I’m currently working on a report entitled “IP-Based Solutions Will Transform The Global IT Services Industry.” In a nutshell, I believe that the business model of IT services firms (consulting firms, systems integrators, and outsourcing firms) will transform from a traditional human capital-intensive model to a software capital-intensive model over the next five years. As I will detail in my report, I believe this transformation will have far-reaching implications on the IT services firms’ organizations, including their sales, marketing, portfolio management, and delivery capabilities.

As I’m based in India, I also see this change as a major disruption for India’s export-oriented IT services industry (AKA “offshore services”). I believe that the growth model for India’s IT/ITeS industry’s in the next 20 years will be much different than it has been for the past 20 years. Software assets — what I also call IP-based solutions — will become critical to the competitiveness of the Indian IT services industry. The recent investments of companies like Infosys, HCL, and NIIT Technologies in such IP-based offerings are strong proof points.

This means a couple of things for the Indian industry:

  • The Indian IT/ITeS industry will create far fewer jobs than in the past. This is what some Indian firms refer to as “non-linear” business models.
  • The skills in this new model will be very different from traditional IT services skills. In particular, the new model will call for skills that are closer to product engineering than to application development. And India does not seem ready for this: A recent report showed that less than 3% of engineering graduates are employable by IT product companies.
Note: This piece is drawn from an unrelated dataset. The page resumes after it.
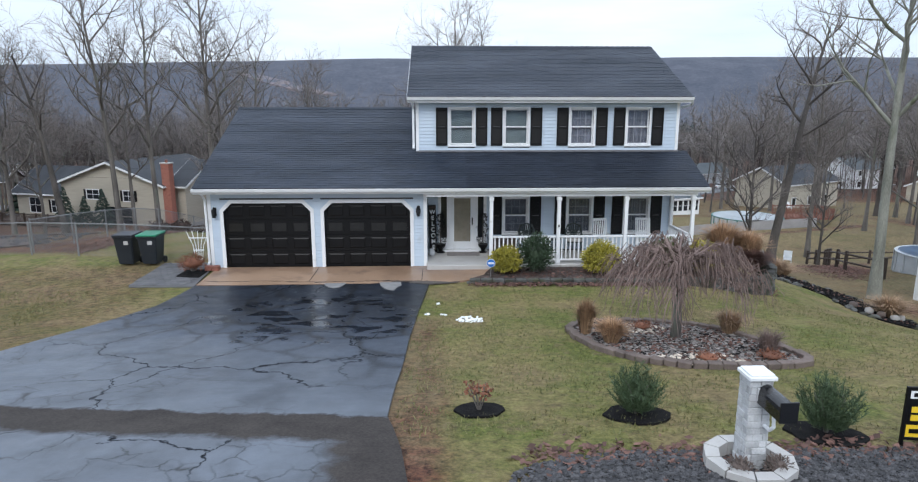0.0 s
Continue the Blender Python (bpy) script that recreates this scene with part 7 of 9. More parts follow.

In order to be successful in this IP era, Nasscom and other IT trade associations in India will have to work collaboratively in order to:

  • Invest in skills development, especially around software product engineering, business analytics, domain (industry) expertise, consulting, and program management capabilities.
  • Foster innovation and level the playing field for smaller organizations to succeed — in particular local software organizations around cloud, mobility, social networking, and business analytics, but also as pertains to business process management and automation capabilities.

The Nasscom Industry Leadership Forum (NILF) celebrated its 20th anniversary two weeks ago in Mumbai. With a 19% growth rate expected in the fiscal year ending in March 2012, we cannot say that the industry is going through a “youth crisis.” Still, during my interactions with executives from IT services firms there, I felt that the industry is getting more anxious about its future, as its main value proposition — labor arbitrage — is slowly but surely losing traction. At the same time, it received four amazing anniversary gifts: big data, cloud, mobility, and social computing. I am curious and eager to see how it will leverage these gifts on the road to adulthood and IP-based solutions.